CIO.com's Esther Schindler has an excellent take on the role that open-source service-oriented-architectures have in enabling enterprise innovation. Sometimes we think of open source as purely a development phenomenon, but it turns out that the licensing behind the code/development is powerful, as well:
The Swedish railroad SJ had a bright idea: Integrate its ticket sales with online auctions. Any seat that hadn't sold by 48 hours before the train was due to leave the station could be placed on the Nordic version of eBay called Tradera.com. Even if the seat was auctioned for a lower-than-retail price, the railroad would get money it wouldn't otherwise see, it would improve train utilization and consumers could get a hefty discount. Great deal. But how do you pull that off with existing IT services? Especially since this project would generate millions of SMS messages?

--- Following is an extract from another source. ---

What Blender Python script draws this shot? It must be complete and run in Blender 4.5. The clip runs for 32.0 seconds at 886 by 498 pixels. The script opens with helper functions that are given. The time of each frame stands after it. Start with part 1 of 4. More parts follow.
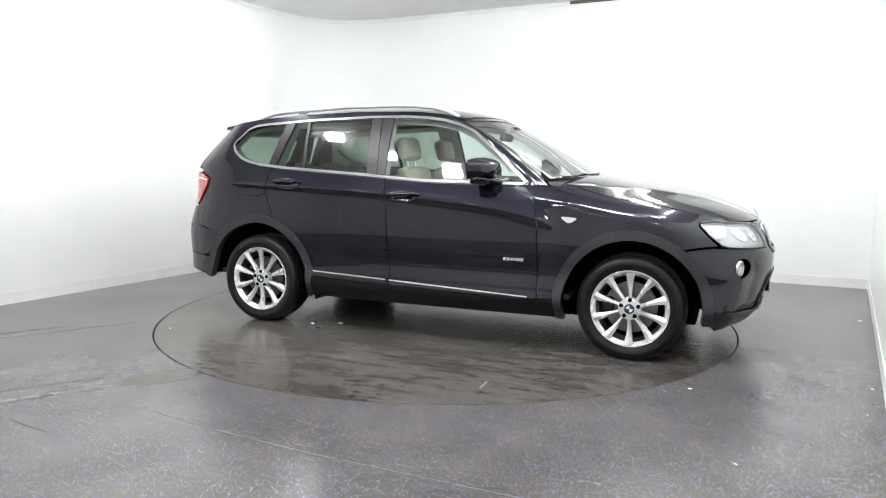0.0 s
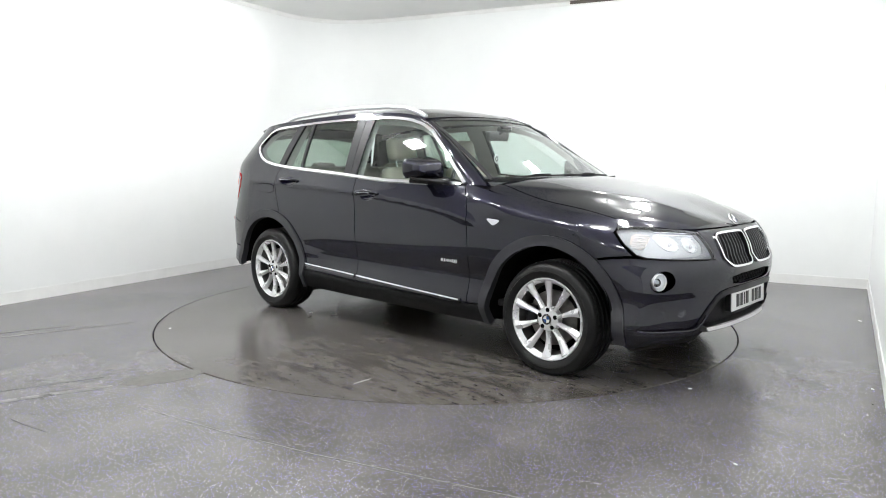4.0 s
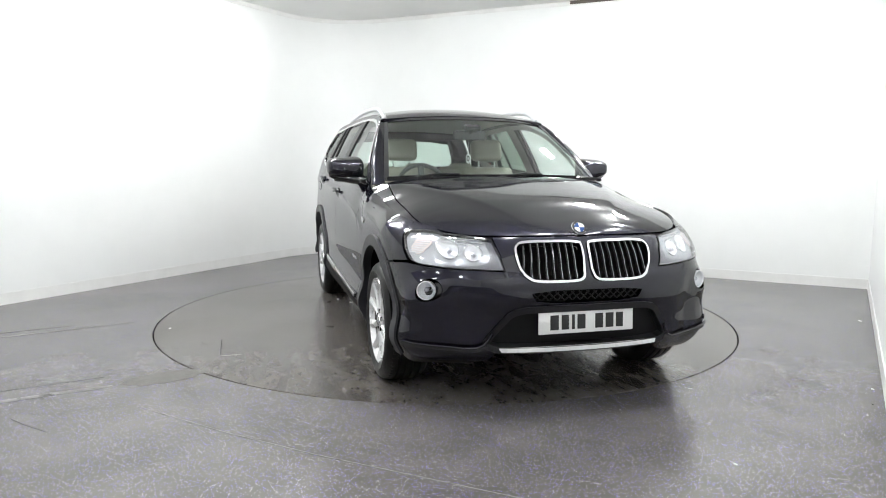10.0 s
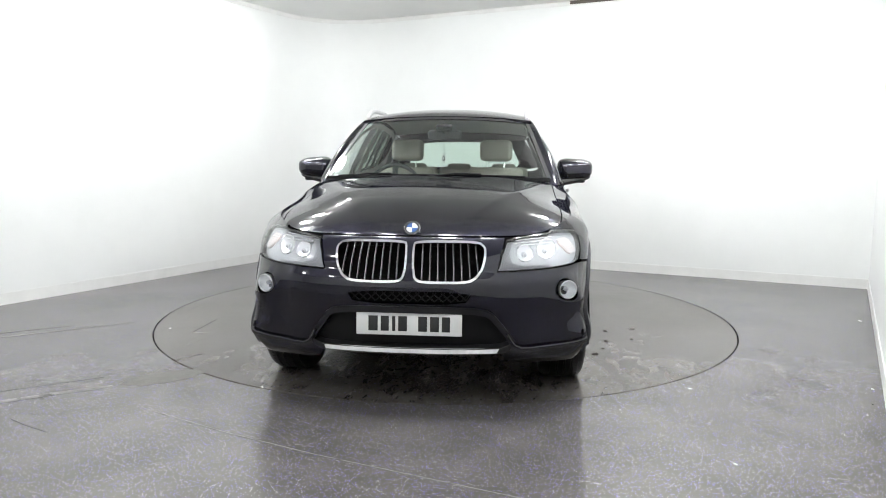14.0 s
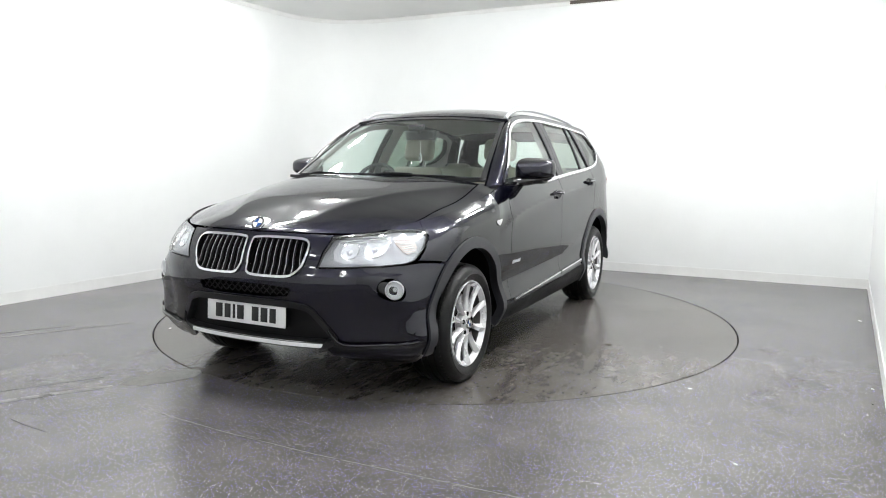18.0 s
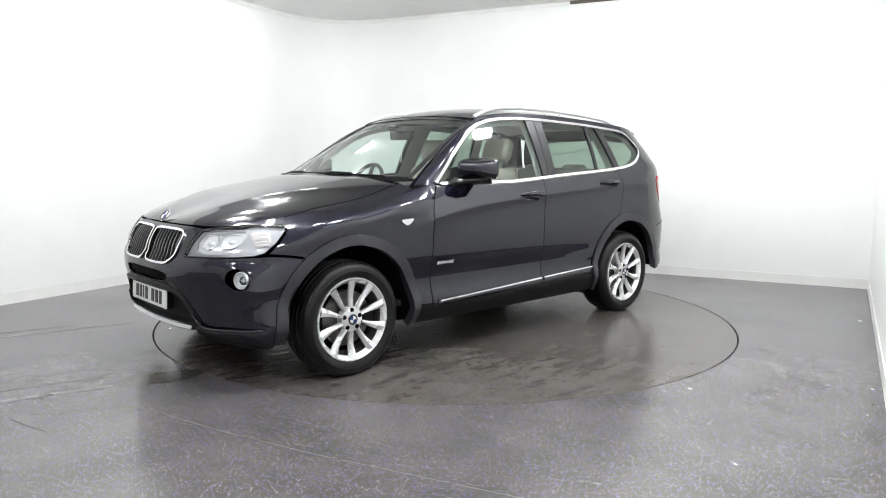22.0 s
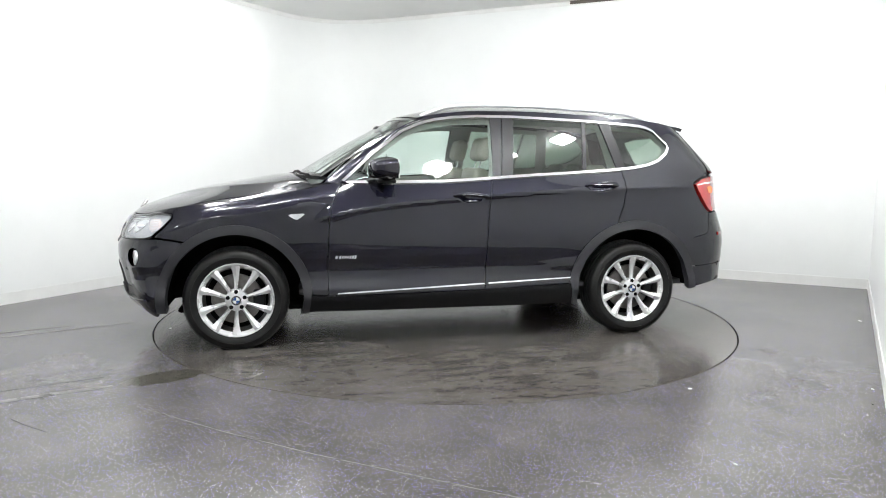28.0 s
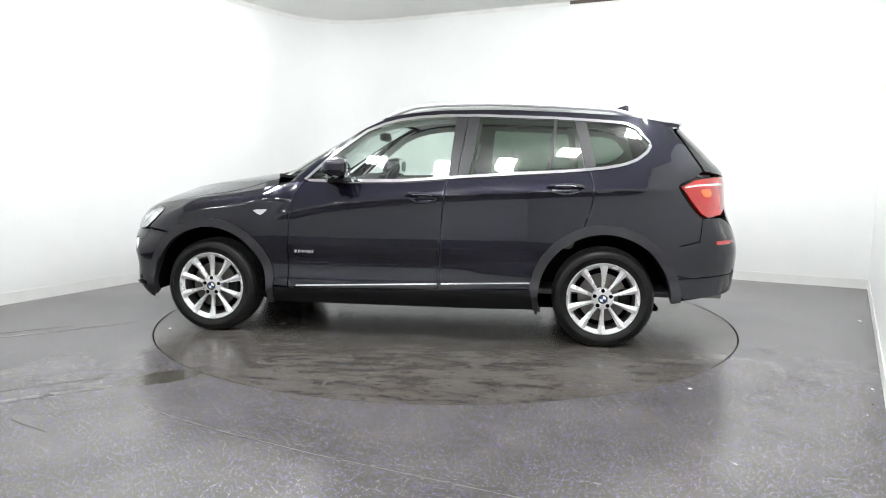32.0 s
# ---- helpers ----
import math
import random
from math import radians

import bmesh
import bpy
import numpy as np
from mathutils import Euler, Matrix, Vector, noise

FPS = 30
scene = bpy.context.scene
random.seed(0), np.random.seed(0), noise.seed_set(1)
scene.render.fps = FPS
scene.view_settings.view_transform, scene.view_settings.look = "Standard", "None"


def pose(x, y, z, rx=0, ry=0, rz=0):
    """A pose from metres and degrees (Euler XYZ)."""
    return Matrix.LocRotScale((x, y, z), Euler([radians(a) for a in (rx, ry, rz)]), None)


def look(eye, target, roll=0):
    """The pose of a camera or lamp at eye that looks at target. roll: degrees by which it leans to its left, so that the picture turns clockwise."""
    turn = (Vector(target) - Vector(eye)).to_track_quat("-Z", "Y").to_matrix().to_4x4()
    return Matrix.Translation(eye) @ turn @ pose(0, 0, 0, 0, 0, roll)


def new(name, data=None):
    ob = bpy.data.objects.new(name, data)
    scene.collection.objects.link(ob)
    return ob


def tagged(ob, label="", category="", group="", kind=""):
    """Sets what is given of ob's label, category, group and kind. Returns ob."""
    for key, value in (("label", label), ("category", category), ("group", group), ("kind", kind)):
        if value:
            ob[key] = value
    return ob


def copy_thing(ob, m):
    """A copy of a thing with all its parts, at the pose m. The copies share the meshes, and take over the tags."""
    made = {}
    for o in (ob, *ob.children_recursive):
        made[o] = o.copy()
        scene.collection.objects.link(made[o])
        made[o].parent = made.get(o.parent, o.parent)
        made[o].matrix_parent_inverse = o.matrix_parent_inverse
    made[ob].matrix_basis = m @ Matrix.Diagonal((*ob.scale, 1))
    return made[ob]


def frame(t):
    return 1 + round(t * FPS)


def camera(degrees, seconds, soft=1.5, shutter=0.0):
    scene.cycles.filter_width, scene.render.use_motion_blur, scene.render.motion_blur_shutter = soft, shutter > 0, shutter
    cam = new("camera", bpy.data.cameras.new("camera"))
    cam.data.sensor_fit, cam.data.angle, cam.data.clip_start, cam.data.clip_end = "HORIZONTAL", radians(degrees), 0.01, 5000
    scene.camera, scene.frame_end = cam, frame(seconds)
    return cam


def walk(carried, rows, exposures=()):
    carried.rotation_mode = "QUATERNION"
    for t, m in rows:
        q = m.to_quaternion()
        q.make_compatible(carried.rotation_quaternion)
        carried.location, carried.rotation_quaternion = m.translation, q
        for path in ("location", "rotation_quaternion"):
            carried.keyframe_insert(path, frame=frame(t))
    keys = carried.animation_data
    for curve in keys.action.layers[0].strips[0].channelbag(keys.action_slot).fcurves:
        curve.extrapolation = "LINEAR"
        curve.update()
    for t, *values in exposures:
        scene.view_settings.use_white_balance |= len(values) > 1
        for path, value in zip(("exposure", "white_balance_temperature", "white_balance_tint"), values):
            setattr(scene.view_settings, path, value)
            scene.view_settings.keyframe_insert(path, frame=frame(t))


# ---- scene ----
from mathutils.geometry import delaunay_2d_cdt

# ---- camera ----
cam = camera(64.0, 32.0, soft=1.0)
EYE = (0.0, -5.813, 1.249)
VIEW = look(EYE, (-0.0243, 0.142, 0.517), 0.44)
walk(cam, [(0.0, VIEW), (32.0, VIEW)])

# ---- light ----
world = bpy.data.worlds.new("world")
scene.world = world
world.use_nodes = True
world.node_tree.nodes["Background"].inputs["Color"].default_value = (0.75, 0.8, 0.85, 1)
world.node_tree.nodes["Background"].inputs["Strength"].default_value = 0.05
scene.view_settings.exposure = 0.0
PANEL_POWER = 85.0


# ---- materials ----
def material(name, color, rough=0.5, metal=0.0, coat=0.0, spec=0.5, emit=0.0):
    m = bpy.data.materials.new(name)
    m.use_nodes = True
    b = m.node_tree.nodes["Principled BSDF"]
    b.inputs["Base Color"].default_value = (*color, 1)
    b.inputs["Roughness"].default_value = rough
    b.inputs["Metallic"].default_value = metal
    b.inputs["Coat Weight"].default_value = coat
    b.inputs["Coat Roughness"].default_value = 0.03
    b.inputs["Specular IOR Level"].default_value = spec
    if emit:
        b.inputs["Emission Color"].default_value = (*color, 1)
        b.inputs["Emission Strength"].default_value = emit
    return m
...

The answer was JBoss. While still early to the SOA game (which, itself, is still quite early in enterprise IT), open-source JBoss enables enterprises to experiment with SOA in ways that proprietary SOA solutions can't or won't. This isn't unique to open-source SOA - enterprises can generally benefit from open source's "try before you buy, and in bite sizes" - but it's particularly important in an emerging space where enterprises haven't figured out exactly what they want to do.
The enterprise sales model is geared toward big, expensive licenses because it's the only way to justify the cost of a big, expensive sales force. This cuts against the ability for an enterprise to experiment and walk before they run with a given product.
Who do you think is going to win in new markets? Either the massive ecosystem vendor like Oracle or Microsoft that has already bought the customer relationships, or the open-source vendor that doesn't need to buy leads.